What you should do:
Reproduce the lines of the material exactly, excluding every image.

Dataset excerpt:

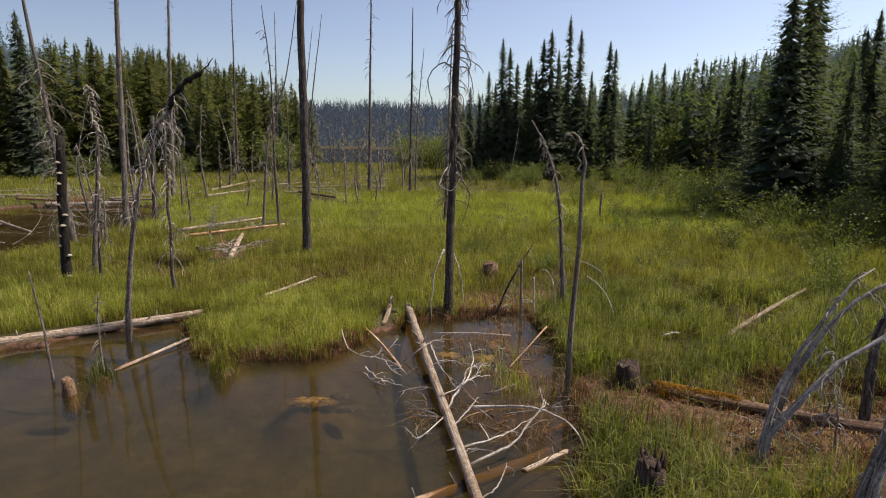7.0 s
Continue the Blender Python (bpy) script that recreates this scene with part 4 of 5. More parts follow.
for k in range(24):
    z = 2.6 + 8.0 * (k + g0.uniform(-0.6, 1.6)) / 24
    x = float(np.interp(z, (0, 2.5, 5.2, 8.6, 11), (1.28, 1.33, 1.4, 1.5, 1.6)))
    an, ln, out = g0.choice((0.0, 0.2, -0.6, 0.6, 2.9, -1.6, 1.6, -1.0)) + g0.uniform(-0.5, 0.5), g0.choice((0.3, 0.45, 0.65, 0.9)) * g0.uniform(0.8, 1.15), g0.uniform(0.3, 0.6)
    c, q = math.cos(an) * ln * out, math.sin(an) * ln * out
    path = [(x, 19.9, z), (x + 0.5 * c, 19.9 + 0.5 * q, z + g0.uniform(-0.2, 0.2) * ln), (x + c, 19.9 + q, z - g0.uniform(0.1, 0.45) * ln), (x + g0.uniform(0.8, 1.3) * c, 19.9 + q, z - 0.7 * ln), (x + g0.uniform(0.1, 1.2) * c, 19.9 + 0.8 * q, z - g0.uniform(0.75, 1.1) * ln)]
    bb = Build().tube(wander(smooth_path(path, 10), 0.012, k), [0.017 * (1 - 0.075 * i) for i in range(11)], 5, 0.15, k)
    for m in range(3):
        p = smooth_path(path, 10)[g0.randint(3, 9)]
        twig(bb, p, (g0.uniform(-0.6, 0.6), g0.uniform(-0.4, 0.4), -0.7), ln * 0.35, 0.006, 0.5, 1900 + k * 5 + m, 0, 3)
    bb.ob("branch", GREYTWIG if k % 3 else DARKBARK, B, "", True, (1.28, 19.9, 0.15))
dead_tree([(3.84, 20.3, 0.1), (3.75, 20.3, 1.4), (3.6, 20.3, 2.7), (3.35, 20.3, 3.5), (3.0, 20.3, 4.15)], 0.07, "leaning dead sapling shaggy with dark dry twigs", BARK, 60, 0.42, 1.3, 0.12, 0.9, 23, 0.25, GREYTWIG, kids=2)
D2 = dead_tree([(3.05, 15.95, 0), (3.08, 15.98, 1.5), (3.14, 16.0, 3.0), (3.15, 16.0, 3.45), (3.07, 16.0, 3.78), (2.93, 16.0, 3.88), (2.8, 16.0, 3.82)], 0.046, "slim grey dead sapling with a bleached hooked top", GREY, 9, 0.42, 1.2, 0.5, 0.95, 24, 0.16, GREYTWIG, kids=1, rough=0.25, crook=0.015)
dead_tree([(2.83, 19.53, 0.02), (2.8, 19.53, 0.7), (2.78, 19.53, 1.38)], 0.04, "thin grey dead post in the inlet", GREY, 3, 0.2, 0.4, seed=25, tip=0.8, name="dead_sapling")
dead_tree([(2.17, 19.93, 0.02), (2.6, 19.93, 0.75), (3.05, 19.93, 1.58)], 0.04, "leaning dark dead sapling over the inlet", DARKBARK, 12, 0.35, 0.8, 0.3, 1.0, 26, 0.4, name="dead_sapling")
dead_tree([(3.15, 19.85, 0.03), (3.12, 19.85, 0.5), (3.1, 19.85, 0.9)], 0.026, "short bleached white stick standing in mud", TWIG, 0, seed=27, tip=0.8, name="standing_stick")
dead_tree([(3.66, 20.2, 0.03), (3.6, 20.2, 0.6), (3.43, 20.2, 0.96), (3.3, 20.2, 0.98)], 0.022, "bent bleached white stick standing in mud", TWIG, 0, seed=28, tip=0.5, name="standing_stick")
dead_tree([(7.78, 32.6, 0.3), (7.77, 32.6, 0.9), (7.8, 32.6, 1.5)], 0.07, "broken grey stub in the meadow", GREY, 4, 0.3, 0.4, seed=29, tip=0.8, name="dead_sapling")
dead_tree([(5.7, 52.0, 0.3), (6.2, 52.0, 3.0), (6.6, 52.0, 6.0)], 0.06, "thin pale dead tree leaning before the firs", GREY, 8, 0.4, 0.4, seed=30, tip=0.3)
dead_tree([(-9.0, 49.4, 0.25), (-8.6, 49.4, 3.0), (-8.2, 49.4, 5.6)], 0.09, "grey dead tree leaning by the far sedge", BARK, 22, 0.7, 0.6, seed=33, tip=0.3)
dead_tree([(-15.0, 51.5, 0.25), (-14.95, 51.5, 3.5), (-14.9, 51.5, 7.6)], 0.1, "grey dead conifer at the wood's edge", BARK, 26, 0.8, 0.6, seed=34, tip=0.25)
g0 = random.Random(77)
for k in range(44):
    x, y = g0.uniform(-16, -1), g0.uniform(34, 66)
    h = g0.uniform(1.8, 5.5)
    dead_tree([(x, y, 0.25), (x + g0.uniform(-0.3, 0.3), y, h * 0.5), (x + g0.uniform(-0.5, 0.5), y, h)], 0.03 + 0.012 * h, "thin grey dead sapling in the far sedge", GREY if k % 2 else BARK, 14, 0.7, 0.7, 0.1, 1.0, 200 + k, 0.3, kids=1, sides=6)
for k, (x, y, h, ln) in enumerate(((-10.2, 26.5, 1.3, 0.1), (-10.6, 27.5, 1.7, -0.2), (-9.4, 25.4, 2.2, 0.15), (-6.9, 21.0, 2.6, 0.2), (-13.0, 31.0, 3.4, -0.6), (-14.2, 33.0, 3.0, 0.3), (-9.0, 30.5, 2.5, -0.1), (-16.5, 42.0, 6.0, -0.8), (-17.5, 43.0, 6.5, -0.5), (-13.2, 44.0, 3.4, 0.1), (-6.9, 27.0, 1.5, 0.4), (-11.9, 36.0, 4.2, 0.1))):
    dead_tree([(x, y, 0.1), (x + ln * 0.4, y, h * 0.5), (x + ln, y, h)], 0.035 + 0.01 * h, "grey dead sapling tangled with dry twigs", GREY if k % 3 else DARKBARK, 18, 0.6, 0.9, 0.1, 1.0, 300 + k, 0.3, kids=1, sides=7)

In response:
7.0 s
Continue the Blender Python (bpy) script that recreates this scene with part 4 of 5. More parts follow.
for k in range(24):
    z = 2.6 + 8.0 * (k + g0.uniform(-0.6, 1.6)) / 24
    x = float(np.interp(z, (0, 2.5, 5.2, 8.6, 11), (1.28, 1.33, 1.4, 1.5, 1.6)))
    an, ln, out = g0.choice((0.0, 0.2, -0.6, 0.6, 2.9, -1.6, 1.6, -1.0)) + g0.uniform(-0.5, 0.5), g0.choice((0.3, 0.45, 0.65, 0.9)) * g0.uniform(0.8, 1.15), g0.uniform(0.3, 0.6)
    c, q = math.cos(an) * ln * out, math.sin(an) * ln * out
    path = [(x, 19.9, z), (x + 0.5 * c, 19.9 + 0.5 * q, z + g0.uniform(-0.2, 0.2) * ln), (x + c, 19.9 + q, z - g0.uniform(0.1, 0.45) * ln), (x + g0.uniform(0.8, 1.3) * c, 19.9 + q, z - 0.7 * ln), (x + g0.uniform(0.1, 1.2) * c, 19.9 + 0.8 * q, z - g0.uniform(0.75, 1.1) * ln)]
    bb = Build().tube(wander(smooth_path(path, 10), 0.012, k), [0.017 * (1 - 0.075 * i) for i in range(11)], 5, 0.15, k)
    for m in range(3):
        p = smooth_path(path, 10)[g0.randint(3, 9)]
        twig(bb, p, (g0.uniform(-0.6, 0.6), g0.uniform(-0.4, 0.4), -0.7), ln * 0.35, 0.006, 0.5, 1900 + k * 5 + m, 0, 3)
    bb.ob("branch", GREYTWIG if k % 3 else DARKBARK, B, "", True, (1.28, 19.9, 0.15))
dead_tree([(3.84, 20.3, 0.1), (3.75, 20.3, 1.4), (3.6, 20.3, 2.7), (3.35, 20.3, 3.5), (3.0, 20.3, 4.15)], 0.07, "leaning dead sapling shaggy with dark dry twigs", BARK, 60, 0.42, 1.3, 0.12, 0.9, 23, 0.25, GREYTWIG, kids=2)
D2 = dead_tree([(3.05, 15.95, 0), (3.08, 15.98, 1.5), (3.14, 16.0, 3.0), (3.15, 16.0, 3.45), (3.07, 16.0, 3.78), (2.93, 16.0, 3.88), (2.8, 16.0, 3.82)], 0.046, "slim grey dead sapling with a bleached hooked top", GREY, 9, 0.42, 1.2, 0.5, 0.95, 24, 0.16, GREYTWIG, kids=1, rough=0.25, crook=0.015)
dead_tree([(2.83, 19.53, 0.02), (2.8, 19.53, 0.7), (2.78, 19.53, 1.38)], 0.04, "thin grey dead post in the inlet", GREY, 3, 0.2, 0.4, seed=25, tip=0.8, name="dead_sapling")
dead_tree([(2.17, 19.93, 0.02), (2.6, 19.93, 0.75), (3.05, 19.93, 1.58)], 0.04, "leaning dark dead sapling over the inlet", DARKBARK, 12, 0.35, 0.8, 0.3, 1.0, 26, 0.4, name="dead_sapling")
dead_tree([(3.15, 19.85, 0.03), (3.12, 19.85, 0.5), (3.1, 19.85, 0.9)], 0.026, "short bleached white stick standing in mud", TWIG, 0, seed=27, tip=0.8, name="standing_stick")
dead_tree([(3.66, 20.2, 0.03), (3.6, 20.2, 0.6), (3.43, 20.2, 0.96), (3.3, 20.2, 0.98)], 0.022, "bent bleached white stick standing in mud", TWIG, 0, seed=28, tip=0.5, name="standing_stick")
dead_tree([(7.78, 32.6, 0.3), (7.77, 32.6, 0.9), (7.8, 32.6, 1.5)], 0.07, "broken grey stub in the meadow", GREY, 4, 0.3, 0.4, seed=29, tip=0.8, name="dead_sapling")
dead_tree([(5.7, 52.0, 0.3), (6.2, 52.0, 3.0), (6.6, 52.0, 6.0)], 0.06, "thin pale dead tree leaning before the firs", GREY, 8, 0.4, 0.4, seed=30, tip=0.3)
dead_tree([(-9.0, 49.4, 0.25), (-8.6, 49.4, 3.0), (-8.2, 49.4, 5.6)], 0.09, "grey dead tree leaning by the far sedge", BARK, 22, 0.7, 0.6, seed=33, tip=0.3)
dead_tree([(-15.0, 51.5, 0.25), (-14.95, 51.5, 3.5), (-14.9, 51.5, 7.6)], 0.1, "grey dead conifer at the wood's edge", BARK, 26, 0.8, 0.6, seed=34, tip=0.25)
g0 = random.Random(77)
for k in range(44):
    x, y = g0.uniform(-16, -1), g0.uniform(34, 66)
    h = g0.uniform(1.8, 5.5)
    dead_tree([(x, y, 0.25), (x + g0.uniform(-0.3, 0.3), y, h * 0.5), (x + g0.uniform(-0.5, 0.5), y, h)], 0.03 + 0.012 * h, "thin grey dead sapling in the far sedge", GREY if k % 2 else BARK, 14, 0.7, 0.7, 0.1, 1.0, 200 + k, 0.3, kids=1, sides=6)
for k, (x, y, h, ln) in enumerate(((-10.2, 26.5, 1.3, 0.1), (-10.6, 27.5, 1.7, -0.2), (-9.4, 25.4, 2.2, 0.15), (-6.9, 21.0, 2.6, 0.2), (-13.0, 31.0, 3.4, -0.6), (-14.2, 33.0, 3.0, 0.3), (-9.0, 30.5, 2.5, -0.1), (-16.5, 42.0, 6.0, -0.8), (-17.5, 43.0, 6.5, -0.5), (-13.2, 44.0, 3.4, 0.1), (-6.9, 27.0, 1.5, 0.4), (-11.9, 36.0, 4.2, 0.1))):
    dead_tree([(x, y, 0.1), (x + ln * 0.4, y, h * 0.5), (x + ln, y, h)], 0.035 + 0.01 * h, "grey dead sapling tangled with dry twigs", GREY if k % 3 else DARKBARK, 18, 0.6, 0.9, 0.1, 1.0, 300 + k, 0.3, kids=1, sides=7)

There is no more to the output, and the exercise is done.